* Start RAW DATA *
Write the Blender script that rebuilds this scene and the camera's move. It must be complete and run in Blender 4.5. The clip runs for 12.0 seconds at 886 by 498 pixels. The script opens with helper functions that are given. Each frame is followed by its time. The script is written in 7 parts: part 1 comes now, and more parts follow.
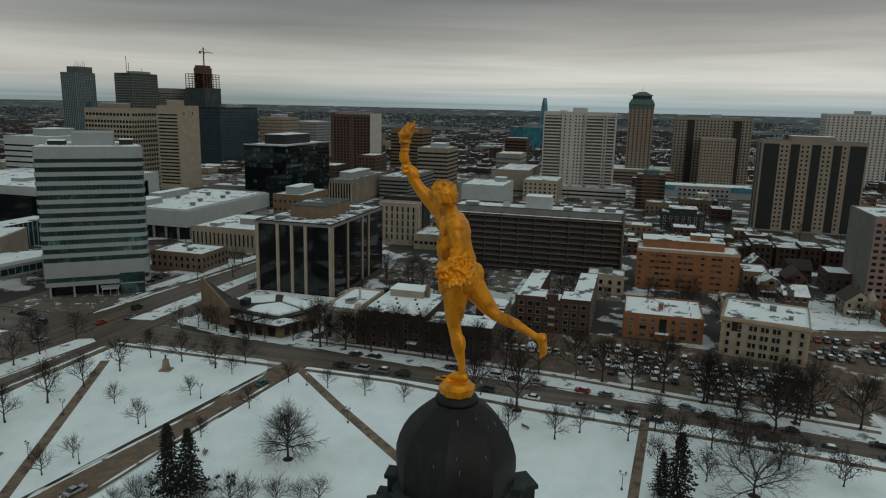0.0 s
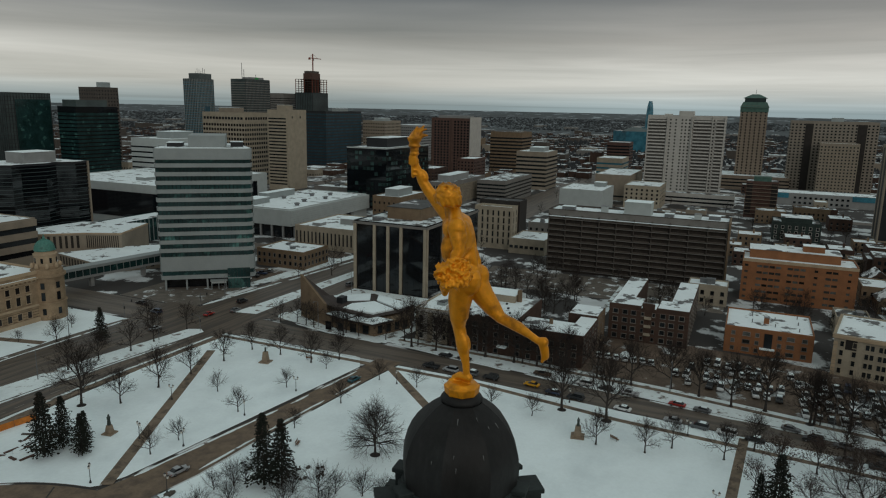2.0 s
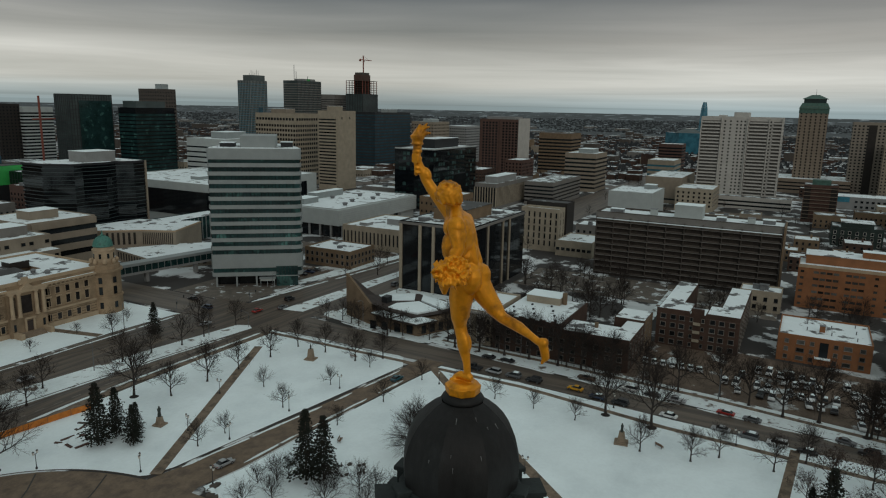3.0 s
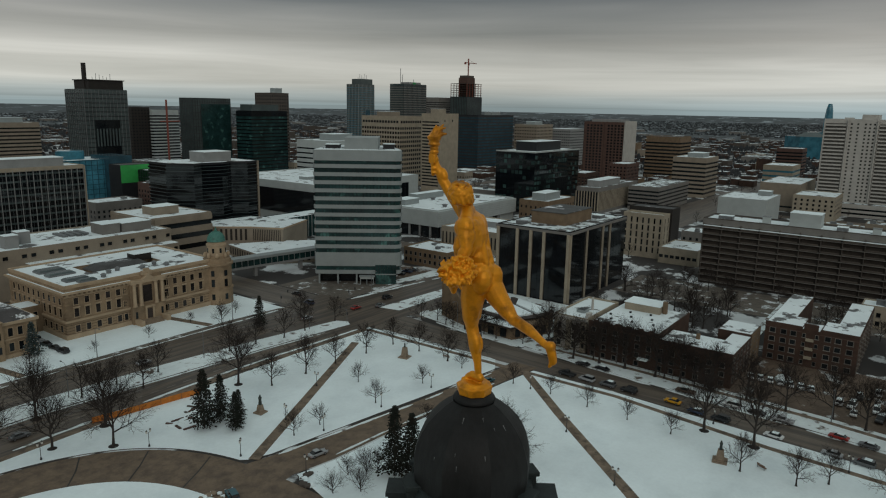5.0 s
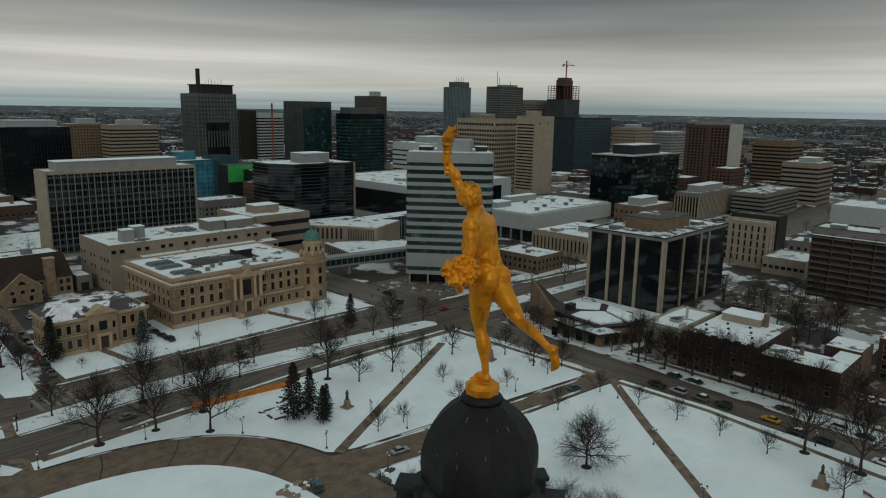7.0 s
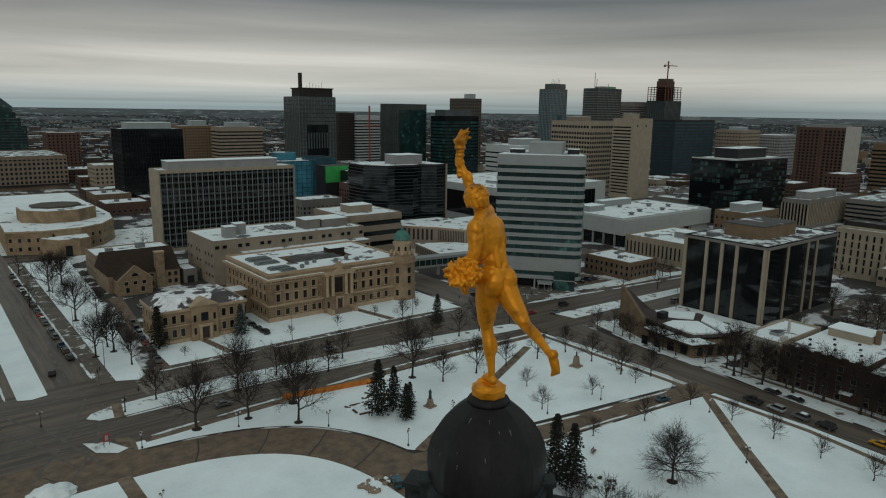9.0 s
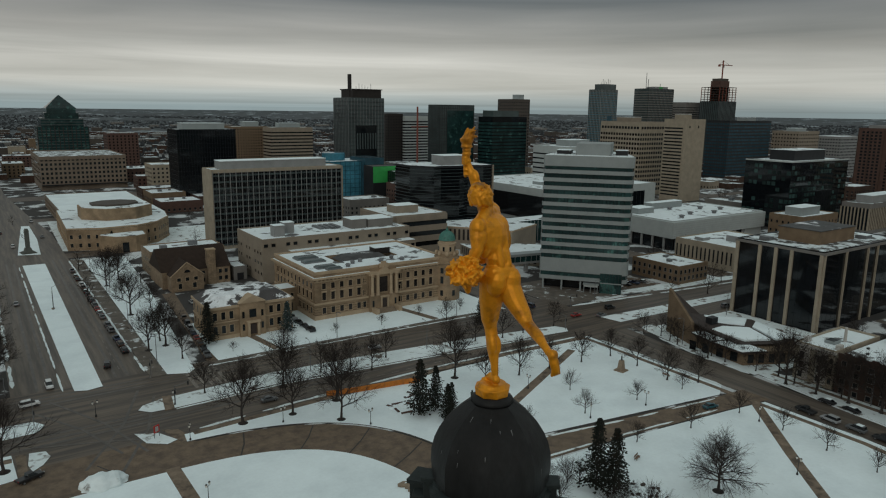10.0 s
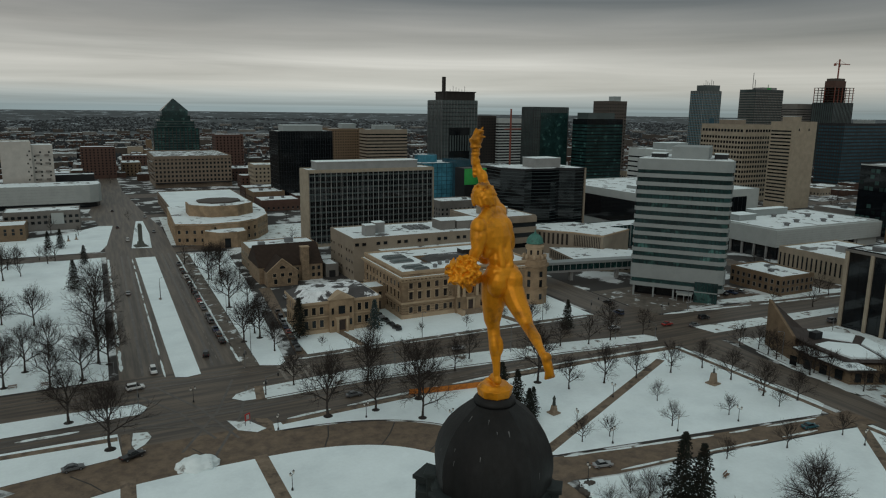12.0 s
* End RAW DATA *
▶ _GOAL OF THE EXERCISE_
Working from the material above, transcribe it exactly while omitting pictures.

▶ _SOLUTION FOR THIS PROBLEM_
Write the Blender script that rebuilds this scene and the camera's move. It must be complete and run in Blender 4.5. The clip runs for 12.0 seconds at 886 by 498 pixels. The script opens with helper functions that are given. Each frame is followed by its time. The script is written in 7 parts: part 1 comes now, and more parts follow.
0.0 s
2.0 s
3.0 s
5.0 s
7.0 s
9.0 s
10.0 s
12.0 s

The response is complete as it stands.